Invasive Species Compendium

Detailed coverage of invasive species threatening livelihoods and the environment worldwide

Abstract

Midgut tissue of male pine engraver, Ips pini, synthesizes monoterpenoid pheromone component ipsdienol de novo.

Abstract

For over three decades the site and pathways of bark beetle aggregation pheromone production have remained elusive. Studies on pheromone production in Ips spp. bark beetles have recently shown de novo biosynthesis of pheromone components via the mevalonate pathway.

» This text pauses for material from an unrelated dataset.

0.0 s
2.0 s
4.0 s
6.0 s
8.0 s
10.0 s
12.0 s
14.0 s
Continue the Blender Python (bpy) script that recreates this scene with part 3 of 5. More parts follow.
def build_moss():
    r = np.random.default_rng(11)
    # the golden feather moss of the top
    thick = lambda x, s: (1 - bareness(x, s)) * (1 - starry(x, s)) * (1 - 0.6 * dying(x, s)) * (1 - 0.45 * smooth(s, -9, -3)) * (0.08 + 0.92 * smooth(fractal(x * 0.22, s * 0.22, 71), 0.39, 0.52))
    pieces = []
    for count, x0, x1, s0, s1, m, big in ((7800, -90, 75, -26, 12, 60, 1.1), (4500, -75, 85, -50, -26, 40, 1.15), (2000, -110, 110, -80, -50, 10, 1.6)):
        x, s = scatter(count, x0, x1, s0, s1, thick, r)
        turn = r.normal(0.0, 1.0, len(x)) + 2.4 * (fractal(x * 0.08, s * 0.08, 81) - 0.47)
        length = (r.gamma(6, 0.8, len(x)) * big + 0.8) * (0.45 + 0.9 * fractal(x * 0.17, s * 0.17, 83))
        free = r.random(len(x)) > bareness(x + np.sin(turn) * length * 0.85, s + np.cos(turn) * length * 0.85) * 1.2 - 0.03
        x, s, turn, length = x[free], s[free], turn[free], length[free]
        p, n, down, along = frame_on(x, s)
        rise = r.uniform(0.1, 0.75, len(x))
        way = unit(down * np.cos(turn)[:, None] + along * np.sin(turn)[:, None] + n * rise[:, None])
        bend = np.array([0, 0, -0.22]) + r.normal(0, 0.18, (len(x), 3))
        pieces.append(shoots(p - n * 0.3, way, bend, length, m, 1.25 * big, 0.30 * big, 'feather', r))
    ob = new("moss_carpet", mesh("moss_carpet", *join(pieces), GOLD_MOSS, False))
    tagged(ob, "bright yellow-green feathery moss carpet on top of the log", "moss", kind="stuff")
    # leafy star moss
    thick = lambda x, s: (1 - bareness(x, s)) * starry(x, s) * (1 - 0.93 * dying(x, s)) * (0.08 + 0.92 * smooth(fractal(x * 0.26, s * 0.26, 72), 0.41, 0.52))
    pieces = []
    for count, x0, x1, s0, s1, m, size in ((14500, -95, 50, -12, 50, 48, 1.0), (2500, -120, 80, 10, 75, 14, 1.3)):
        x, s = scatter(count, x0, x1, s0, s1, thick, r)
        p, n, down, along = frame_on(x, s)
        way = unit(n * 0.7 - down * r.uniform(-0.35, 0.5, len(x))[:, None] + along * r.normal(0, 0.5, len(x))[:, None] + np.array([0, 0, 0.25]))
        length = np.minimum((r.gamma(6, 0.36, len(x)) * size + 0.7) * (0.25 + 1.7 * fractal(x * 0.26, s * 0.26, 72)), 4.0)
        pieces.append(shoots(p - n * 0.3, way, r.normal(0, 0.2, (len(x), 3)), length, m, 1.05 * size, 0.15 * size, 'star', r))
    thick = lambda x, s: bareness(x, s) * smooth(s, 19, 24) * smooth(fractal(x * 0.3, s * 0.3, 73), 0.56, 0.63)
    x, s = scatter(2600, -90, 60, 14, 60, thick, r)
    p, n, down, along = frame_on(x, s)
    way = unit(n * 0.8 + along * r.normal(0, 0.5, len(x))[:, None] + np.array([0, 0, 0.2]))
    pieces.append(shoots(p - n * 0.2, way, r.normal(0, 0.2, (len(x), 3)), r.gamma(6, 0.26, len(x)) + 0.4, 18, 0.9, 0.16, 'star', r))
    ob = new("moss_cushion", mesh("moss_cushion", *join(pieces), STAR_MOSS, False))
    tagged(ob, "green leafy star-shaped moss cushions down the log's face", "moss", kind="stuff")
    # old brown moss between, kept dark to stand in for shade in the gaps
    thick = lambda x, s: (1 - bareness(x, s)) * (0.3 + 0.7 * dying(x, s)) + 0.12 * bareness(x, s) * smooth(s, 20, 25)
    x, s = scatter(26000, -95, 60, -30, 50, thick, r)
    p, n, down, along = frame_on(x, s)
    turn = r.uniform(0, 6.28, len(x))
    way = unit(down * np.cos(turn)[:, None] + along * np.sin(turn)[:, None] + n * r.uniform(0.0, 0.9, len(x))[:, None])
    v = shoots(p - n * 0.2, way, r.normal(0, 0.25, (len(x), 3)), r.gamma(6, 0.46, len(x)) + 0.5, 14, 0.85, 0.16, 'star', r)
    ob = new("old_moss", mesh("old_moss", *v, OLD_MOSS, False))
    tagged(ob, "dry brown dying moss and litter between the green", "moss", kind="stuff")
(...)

The gene encoding a key regulated enzyme in this pathway, 3-hydroxy-3-methylglutaryl-CoA reductase (HMG-R), showed high transcript levels in the anterior midgut of male pine engravers, I. pini (Coleoptera: Scolytidae). HMG-R expression in the midgut was sex, juvenile hormone, and feeding dependent, providing strong evidence that this is the site of acyclic monoterpenoid (ipsdienol) pheromone production in male beetles. Additionally, isolated midgut tissue from fed or juvenile hormone III-treated males converted radiolabeled acetate to ipsdienol, as assayed by radio-HPLC. These data support the de novo production of this frass-associated aggregation pheromone component by the mevalonate pathway. The induction of a metazoan HMG-R in this process does not support the postulated role of microorganisms in ipsdienol production.